Dopo 10 anni dalla morte della 13enne Yara Gambirasio, scomparsa il 26 novembre 2010 a Brembate di Sopra (Bergamo) e trovata morta il 26 febbraio 2011, il caso del suo omicidio potrebbe riaprirsi. Dopo la condanna definitiva all’ergastolo per Massimo Bossetti, pronunciata il 12 ottobre 2018, dalla Corte di Cassazione; il 13 gennaio scorso la Corte Suprema ha annullato con rinvio le ordinanze con cui il presidente della Corte d’Assise di Bergamo aveva respinto, dichiarandola inammissibile, la richiesta degli avvocati di Bossetti di accedere ai reperti dell’indagine.
Ora si torna a Bergamo e stavolta altri giudici dovranno nuovamente pronunciarsi sulla possibilità che la difesa di Bossetti visioni i campioni di Dna e gli abiti di Yara.
Le parole di Claudio Salvagni, avvocato di Bossetti
Claudio Salvagni, avvocato di Massimo Bossetti, in un’intervista effettuata da Cusano Italia Tv, ha detto che il Bossetti è molto contento, positivo, che continua a credere nella giustizia, tanto da voler uscire a testa alta dal portone dal carcere, convinto che i nuovi esami attesteranno che quel Dna non è il suo, che non è lui Ignoto 1, che non ha mai visto, toccato e tanto meno ucciso Yara Gambirasio.
L’avvocato definisce quello al muratore di Mapello come il processo delle anomalie e delle zone d’ombra, dove gli inquirenti hanno bypassato quello che non sono riusciti a ricostruire, sottolineando quanto il movente sia importantissimo nei processi indiziari, essendo il collante che tiene insieme tutti gli indizi.
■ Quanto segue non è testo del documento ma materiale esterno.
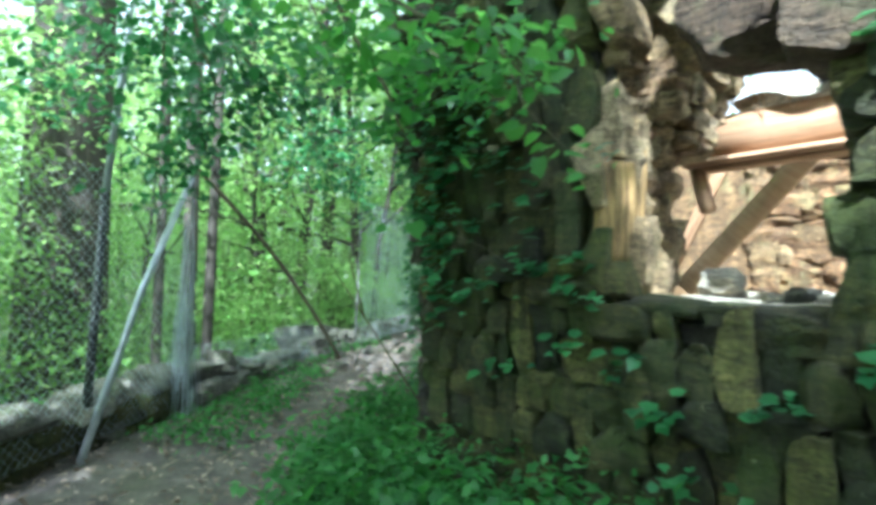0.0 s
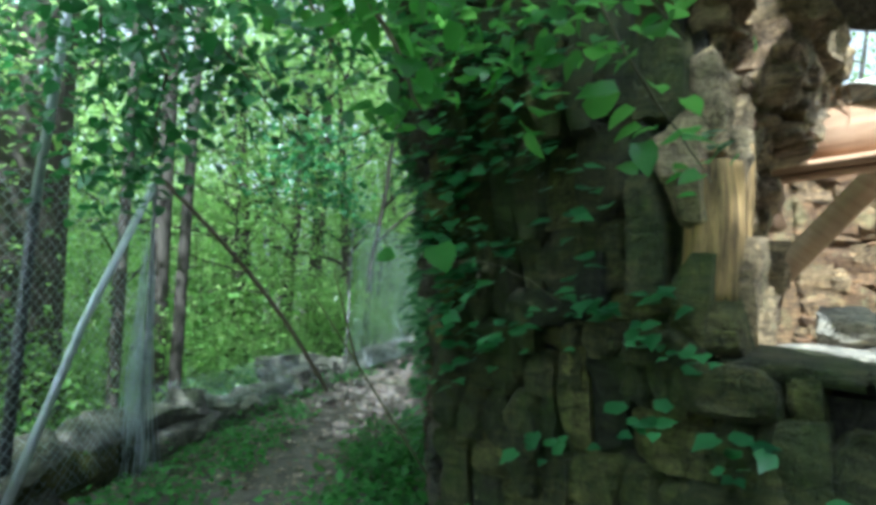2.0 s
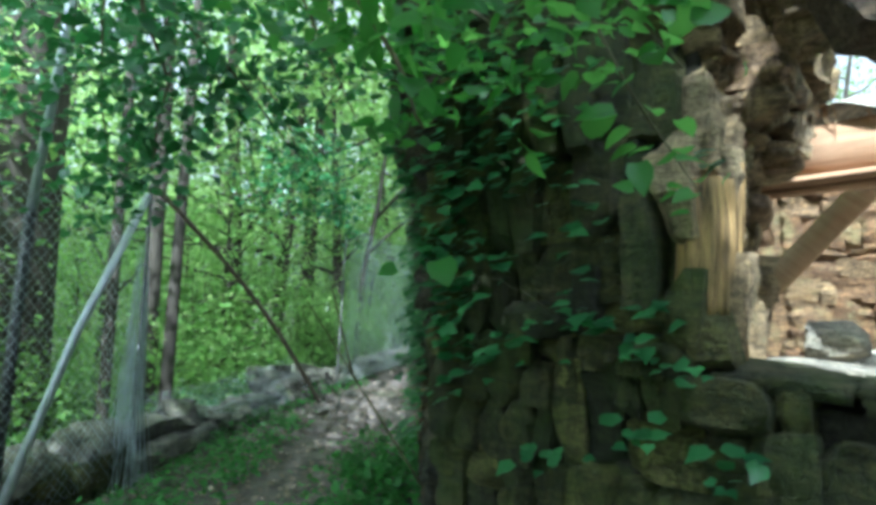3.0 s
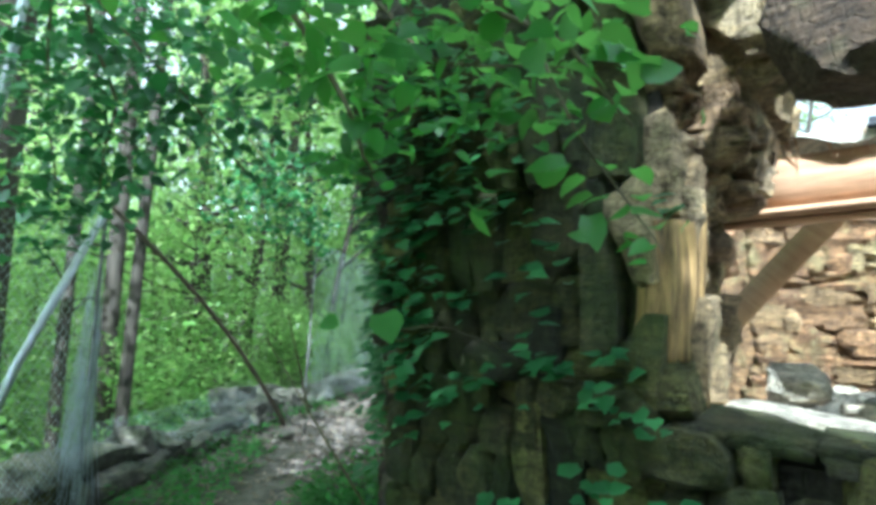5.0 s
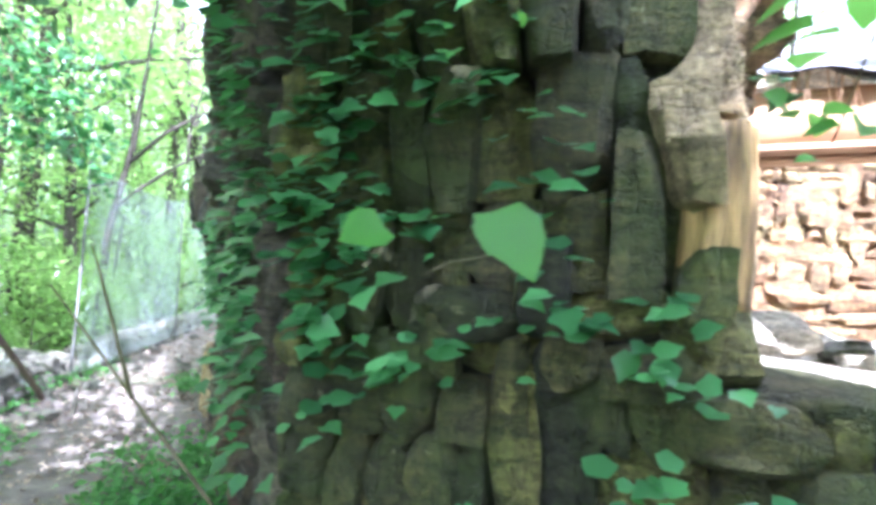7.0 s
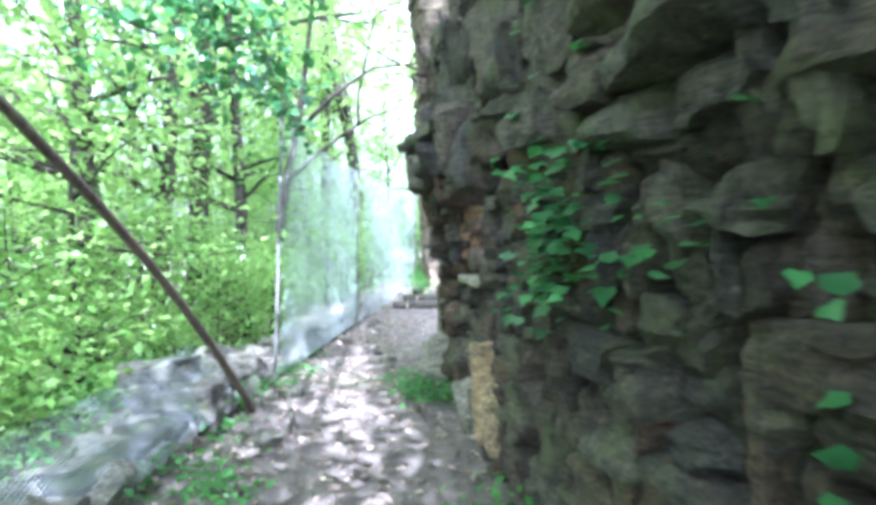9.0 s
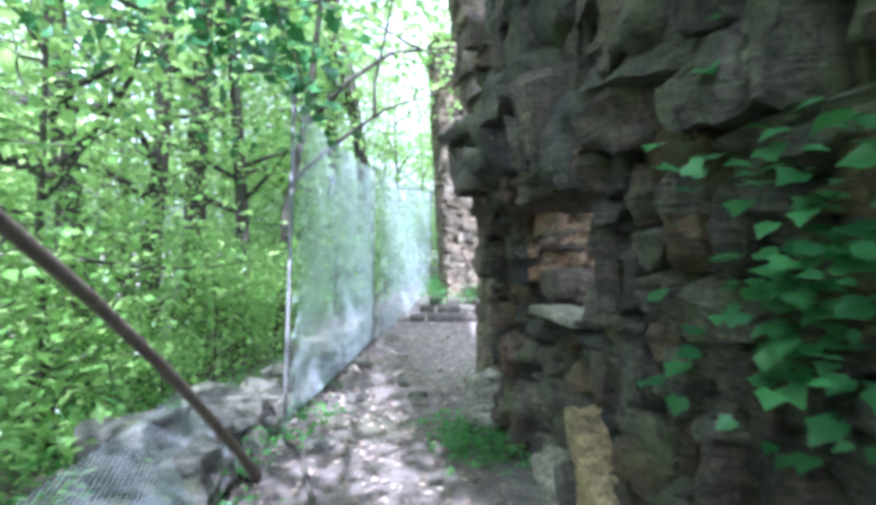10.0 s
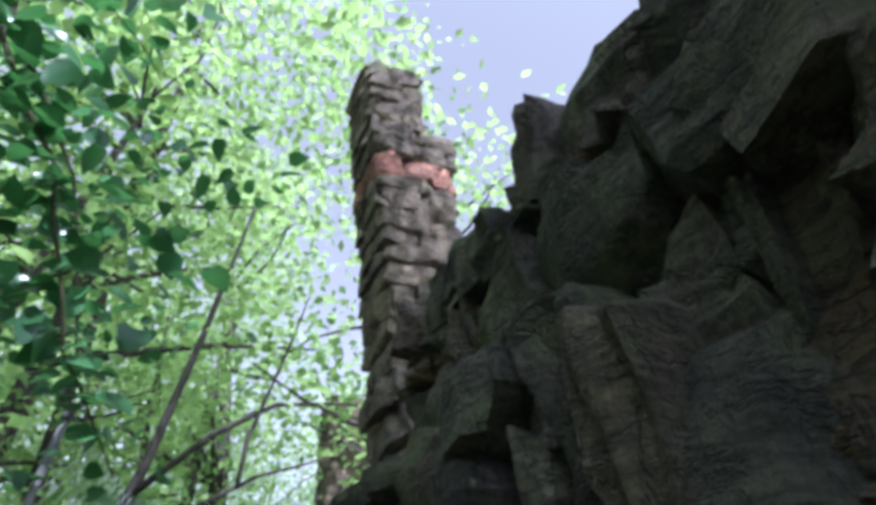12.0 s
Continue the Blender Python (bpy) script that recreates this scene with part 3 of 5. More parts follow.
# ---- inside the ruin ----
def build_interior():
    bm = bmesh.new()
    prism(bm, [w2(-1.2, 4.11), w2(6.2, 4.11), w2(6.2, 4.7), w2(-1.2, 4.7)], -0.2, 2.75)
    back = part("wall_back", bm, BACK_STONE, smooth=False)
    tagged(back, "sunlit ochre rubble wall inside the ruin", "wall", kind="structure")
    rng = random.Random(21)
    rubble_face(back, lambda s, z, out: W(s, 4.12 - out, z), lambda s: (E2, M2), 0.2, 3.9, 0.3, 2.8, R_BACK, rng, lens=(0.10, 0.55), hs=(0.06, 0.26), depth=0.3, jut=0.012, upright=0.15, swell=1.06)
    bm = bmesh.new()
    prism(bm, [w2(5.2, 0.1), w2(5.6, 0.1), w2(5.6, 4.106), w2(5.2, 4.106)], -0.2, 2.6)
    tagged(part("wall_inner", bm, MORTAR, smooth=False), "plain rubble wall closing the ruin", "wall", kind="structure")
    bm = bmesh.new()
    prism(bm, [w2(WIN0 - 0.09, 0.75), w2(5.19, 0.75), w2(5.19, 4.1), w2(0.0, 4.1)], -0.1, 0.55)
    tagged(part("floor_fill", bm, PLASTER, smooth=False), "rubble filled floor of the ruin", "floor", kind="structure")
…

Salvagni ha aggiunto che, nel caso specifico, le sentenze dicono che manca un movente. “E’ un caso oggettivo che Massimo Bossetti e la povera Yara non si sono mai visti, mai incontrati, non si conoscevano”, aggiunge.L’arresto di Massimo Giuseppe Bossetti risale al 16 giugno 2014, circa 4 anni dopo il caso di Yara. Il muratore, incensurato, è stato identificato grazie a un’indagine genetica, condotta confrontando il Dna del killer con quello della popolazione maschile della Bergamasca.